Politically, Kennan identified with and mostly served Democrats, but that may have been a function more of timing than anything else: his prime coincided with five consecutive Democratic presidential terms. He sought an appointment in the Eisenhower Administration and assisted there in an informal capacity, only to be rebuffed by Dulles. Apart from his perennial advocacy of negotiation and opposition to the arms race, about the only issue on which George Kennan was consistently liberal was environmental conservation—which has always been at least as much a concern of the Right as of the Left. Indeed, Kennan’s instinctual conservatism ran so deep that he was something of a Luddite. He lived to see the internet but said little about it. Judging from his lifelong disdain for machines and industrialization (he hated cars), he would have loathed Big Tech. As much as saying so would unnerve and anger his admirers and heirs—to say nothing of the haughty, quasi-aristocratic Kennan himself—it is not unreasonable to assert that the culturally conservative, economically ecumenical, anti-technology, anti-immigration, anti-intervention George Kennan shared more opinions with today’s populist Right than with the contemporary Left.

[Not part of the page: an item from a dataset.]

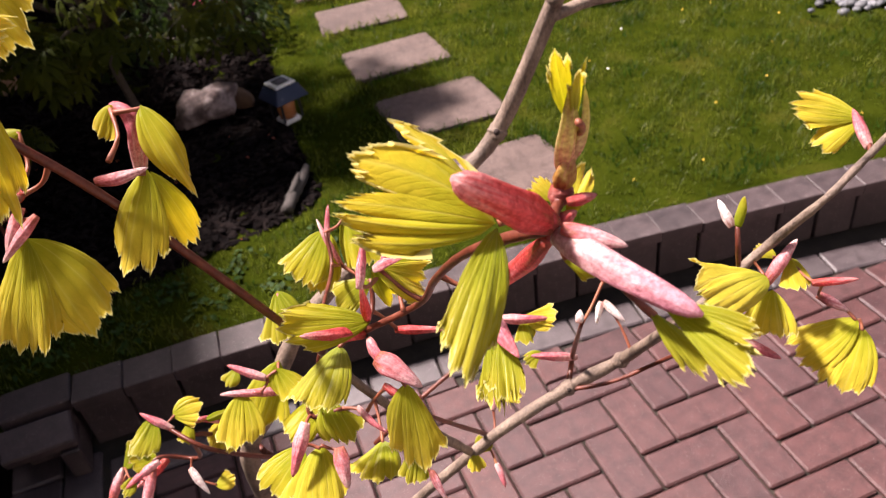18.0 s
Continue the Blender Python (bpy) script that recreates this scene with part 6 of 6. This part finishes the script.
stem("leaf_stalk", "stalk", [(0.2600, 0.3145, 1.4983, 0.0011), (0.2633, 0.3084, 1.4932, 0.0008), (0.2664, 0.2978, 1.4902, 0.0010)], 6, 0.05, 1, 4)
stem("leaf_stalk", "stalk", [(0.3030, 0.5290, 1.1720, 0.0011), (0.3080, 0.5375, 1.1736, 0.0008), (0.3106, 0.5449, 1.1810, 0.0010)], 6, 0.05, 1, 4)
stem("leaf_stalk", "stalk", [(0.2430, 0.4440, 1.3170, 0.0011), (0.2397, 0.4345, 1.3135, 0.0008), (0.2323, 0.4281, 1.3140, 0.0010)], 6, 0.05, 1, 4)
stem("leaf_stalk", "stalk", [(0.2310, 0.4265, 1.3122, 0.0011), (0.2333, 0.4219, 1.3094, 0.0008), (0.2352, 0.4177, 1.3073, 0.0010)], 6, 0.05, 1, 4)
stem("leaf_stalk", "stalk", [(0.0863, 0.6583, 1.0990, 0.0011), (0.0910, 0.6525, 1.0949, 0.0008), (0.1005, 0.6471, 1.0901, 0.0010)], 6, 0.05, 1, 4)
stem("leaf_stalk", "stalk", [(0.2300, 0.5240, 1.3580, 0.0011), (0.2372, 0.5145, 1.3535, 0.0008), (0.2397, 0.5089, 1.3542, 0.0010)], 6, 0.05, 1, 4)
stem("leaf_stalk", "stalk", [(0.2436, 0.4131, 1.4145, 0.0011), (0.2389, 0.4164, 1.4185, 0.0008), (0.2322, 0.4236, 1.4262, 0.0010)], 6, 0.05, 1, 4)
stem("leaf_stalk", "stalk", [(0.2315, 0.4247, 1.4227, 0.0011), (0.2266, 0.4232, 1.4206, 0.0008), (0.2236, 0.4237, 1.4222, 0.0010)], 6, 0.05, 1, 4)
stem("leaf_stalk", "stalk", [(0.2150, 0.4457, 1.3302, 0.0011), (0.2212, 0.4450, 1.3388, 0.0008), (0.2269, 0.4409, 1.3475, 0.0010)], 6, 0.05, 1, 4)
stem("leaf_stalk", "stalk", [(0.2278, 0.4397, 1.3470, 0.0011), (0.2315, 0.4372, 1.3459, 0.0008), (0.2337, 0.4329, 1.3450, 0.0010)], 6, 0.05, 1, 4)
stem("leaf_stalk", "stalk", [(0.2300, 0.4530, 1.3830, 0.0011), (0.2351, 0.4573, 1.3730, 0.0008), (0.2403, 0.4563, 1.3641, 0.0010)], 6, 0.05, 1, 4)
stem("leaf_stalk", "stalk", [(0.2442, 0.4540, 1.3643, 0.0011), (0.2507, 0.4489, 1.3658, 0.0008), (0.2595, 0.4458, 1.3652, 0.0010)], 6, 0.05, 1, 4)
stem("leaf_stalk", "stalk", [(0.2240, 0.4307, 1.3840, 0.0011), (0.2234, 0.4206, 1.3888, 0.0008), (0.2228, 0.4109, 1.3945, 0.0010)], 6, 0.05, 1, 4)
stem("leaf_stalk", "stalk", [(0.2250, 0.4080, 1.3933, 0.0011), (0.2271, 0.4040, 1.3897, 0.0008), (0.2288, 0.3997, 1.3875, 0.0010)], 6, 0.05, 1, 4)
stem("leaf_stalk", "stalk", [(0.4440, 0.4140, 1.3402, 0.0011), (0.4473, 0.4181, 1.3284, 0.0008), (0.4527, 0.4217, 1.3216, 0.0010)], 6, 0.05, 1, 4)
stem("leaf_stalk", "stalk", [(0.4540, 0.4195, 1.3210, 0.0011), (0.4595, 0.4114, 1.3181, 0.0008), (0.4608, 0.4042, 1.3152, 0.0010)], 6, 0.05, 1, 4)
stem("leaf_stalk", "stalk", [(0.4620, 0.4040, 1.3160, 0.0011), (0.4622, 0.4022, 1.3145, 0.0008), (0.4611, 0.3995, 1.3119, 0.0010)], 6, 0.05, 1, 4)
stem("leaf_stalk", "stalk", [(0.1013, 0.4493, 1.5595, 0.0011), (0.1114, 0.4539, 1.5569, 0.0008), (0.1183, 0.4622, 1.5525, 0.0010)], 6, 0.05, 1, 4)
stem("leaf_stalk", "stalk", [(0.1175, 0.4635, 1.5530, 0.0011), (0.1225, 0.4708, 1.5529, 0.0008), (0.1306, 0.4744, 1.5508, 0.0010)], 6, 0.05, 1, 4)
stem("leaf_stalk", "stalk", [(0.1974, 0.4555, 1.3805, 0.0011), (0.1975, 0.4634, 1.3828, 0.0008), (0.1940, 0.4750, 1.3909, 0.0010)], 6, 0.05, 1, 4)
stem("leaf_stalk", "stalk", [(0.1557, 0.4460, 1.4870, 0.0011), (0.1601, 0.4563, 1.4900, 0.0008), (0.1601, 0.4669, 1.4958, 0.0010)], 6, 0.05, 1, 4)
stem("leaf_stalk", "stalk", [(0.1608, 0.4643, 1.4952, 0.0011), (0.1664, 0.4627, 1.4952, 0.0008), (0.1705, 0.4629, 1.4946, 0.0010)], 6, 0.05, 1, 4)
stem("leaf_stalk", "stalk", [(0.2245, 0.4794, 1.3045, 0.0011), (0.2225, 0.4657, 1.2983, 0.0008), (0.2204, 0.4547, 1.2956, 0.0010)], 6, 0.05, 1, 4)
stem("leaf_stalk", "stalk", [(0.1268, 0.4415, 1.4872, 0.0011), (0.1305, 0.4544, 1.4886, 0.0008), (0.1306, 0.4627, 1.4977, 0.0010)], 6, 0.05, 1, 4)
stem("leaf_stalk", "stalk", [(0.2395, 0.5330, 1.3737, 0.0011), (0.2504, 0.5307, 1.3677, 0.0008), (0.2608, 0.5321, 1.3598, 0.0010)], 6, 0.05, 1, 4)
stem("leaf_stalk", "stalk", [(0.1070, 0.4160, 1.5450, 0.0011), (0.0986, 0.4043, 1.5369, 0.0008), (0.0949, 0.3981, 1.5315, 0.0010)], 6, 0.05, 1, 4)
stem("leaf_stalk", "stalk", [(0.0943, 0.3988, 1.5202, 0.0011), (0.0923, 0.4039, 1.5169, 0.0008), (0.0880, 0.4100, 1.5159, 0.0010)], 6, 0.05, 1, 4)
stem("leaf_stalk", "stalk", [(0.1747, 0.5188, 1.2935, 0.0011), (0.1807, 0.5332, 1.2929, 0.0008), (0.1821, 0.5431, 1.2901, 0.0010)], 6, 0.05, 1, 4)
stem("leaf_stalk", "stalk", [(0.3389, 0.4658, 1.3154, 0.0011), (0.3478, 0.4719, 1.3181, 0.0008), (0.3601, 0.4793, 1.3279, 0.0010)], 6, 0.05, 1, 4)
stem("leaf_stalk", "stalk", [(0.0390, 0.6658, 1.1082, 0.0011), (0.0344, 0.6786, 1.0991, 0.0008), (0.0302, 0.6947, 1.0964, 0.0010)], 6, 0.05, 1, 4)
stem("leaf_stalk", "stalk", [(0.0317, 0.6863, 1.0975, 0.0011), (0.0245, 0.6838, 1.0893, 0.0008), (0.0148, 0.6770, 1.0838, 0.0010)], 6, 0.05, 1, 4)
stem("leaf_stalk", "stalk", [(0.0057, 0.6743, 1.0855, 0.0011), (-0.0079, 0.6760, 1.0890, 0.0008), (-0.0184, 0.6754, 1.0961, 0.0010)], 6, 0.05, 1, 4)
stem("leaf_stalk", "stalk", [(0.0340, 0.6970, 1.0978, 0.0011), (0.0525, 0.6981, 1.0935, 0.0008), (0.0627, 0.6954, 1.0877, 0.0010)], 6, 0.05, 1, 4)
stem("leaf_stalk", "stalk", [(0.3851, 0.4879, 1.2527, 0.0011), (0.3846, 0.5017, 1.2650, 0.0008), (0.3815, 0.5137, 1.2744, 0.0010)], 6, 0.05, 1, 4)

# ---- paving, last ----
CELL, OX, OY = 0.1047, 0.900, 1.113
rng = random.Random(31)
pm = block_mesh("paver", 2 * CELL - 0.006, CELL - 0.006, 0.05, M["paver"], 0.005)
rest_v, rest_f = [], []
for i in range(-13, 34):
    for j in range(-24, 9):
        k = (i - j) % 4
        if k not in (0, 3):
            continue
        cx = OX + (i + (1.0 if k == 0 else 0.5)) * CELL
        cy = OY + (j + (0.5 if k == 0 else 1.0)) * CELL
        half_y = CELL * (0.5 if k == 0 else 1.0)
        half_x = CELL * (1.0 if k == 0 else 0.5)
        limit = kerb_line(cx) - 0.168
        if cx + half_x < -0.22:
            continue
        top = min(cy + half_y, limit)
        if top - (cy - half_y) < 0.03:
            continue
        scale_y = (top - (cy - half_y)) / (2 * half_y)
        yc = (top + cy - half_y) / 2
        left = max(cx - half_x, -0.262)
        scale_x = (cx + half_x - left) / (2 * half_x)
        xc = (cx + half_x + left) / 2
        m = pose(xc, yc, -0.05 + rng.uniform(-0.0018, 0.0012), rng.uniform(-0.5, 0.5), rng.uniform(-0.5, 0.5), (90 if k == 3 else 0) + rng.uniform(-0.7, 0.7))
        m = m @ Matrix.Diagonal((scale_x, scale_y, 1, 1) if k == 0 else (scale_y, scale_x, 1, 1))
        if yc > 0.42 and xc < 2.5:
            put("paver", pm, base, m)
        else:
            n0 = len(rest_v)
            rest_v += [m @ v.co for v in pm.vertices]
            rest_f += [tuple(q + n0 for q in p.vertices) for p in pm.polygons]
tagged(put("pavers_beyond", as_mesh("pavers_beyond", rest_v, rest_f, M["paver"]), base), kind="stuff")
gm = block_mesh("border_paver", 0.198, 0.098, 0.05, M["paver_grey"], 0.005)
x = -0.255
while x < 4.2:
    slope = math.degrees(math.atan(-0.018 - 0.062 * (x + 0.39)))
    step = 0.204 * math.cos(radians(slope))
    put("border_paver", gm, base, pose(x + step / 2, kerb_line(x + step / 2) - 0.114, -0.05 + rng.uniform(-0.0015, 0.001), 0, 0, slope + rng.uniform(-0.6, 0.6)))
    x += step
y = 1.825
while y > -1.0:
    put("border_paver", gm, base, pose(-0.313, y - 0.102, -0.05 + rng.uniform(-0.002, 0.002), 0, 0, 90 + rng.uniform(-1, 1)))
    y -= 0.204
y = 1.87
while y > -1.0:
    put("border_paver", gm, base, pose(-0.432, y - 0.102, -0.05 + rng.uniform(-0.002, 0.002), 0, 0, 90 + rng.uniform(-1, 1)))
    y -= 0.204
y = 1.92
while y > -1.0:
    put("border_paver", gm, base, pose(-0.555, y - 0.052, -0.048 + rng.uniform(-0.002, 0.002), 0, 0, rng.uniform(-1, 1))).scale = (0.70, 1, 1)
    y -= 0.105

And yet despite all this, apart from a little grumbling occasioned by the publication of his diaries, our ruling class still professes reverence for George Kennan. Though not for the real Kennan—the isolationist Russophile immigration hawk—but a Kennan reinterpreted on their terms: scourge of the Boomer-hated Vietnam war, thorn in the side of Nixon, Ford, Reagan and the two Bushes, despiser of the average Joe. The real George Kennan, one may say, has been contained.

But mostly our overlords still exalt Kennan because he was a key architect of the postwar liberal international order, which remains a core source of their strength and power. They eagerly tear down statues of their enemies’ heroes; they know better than to deface one of their own.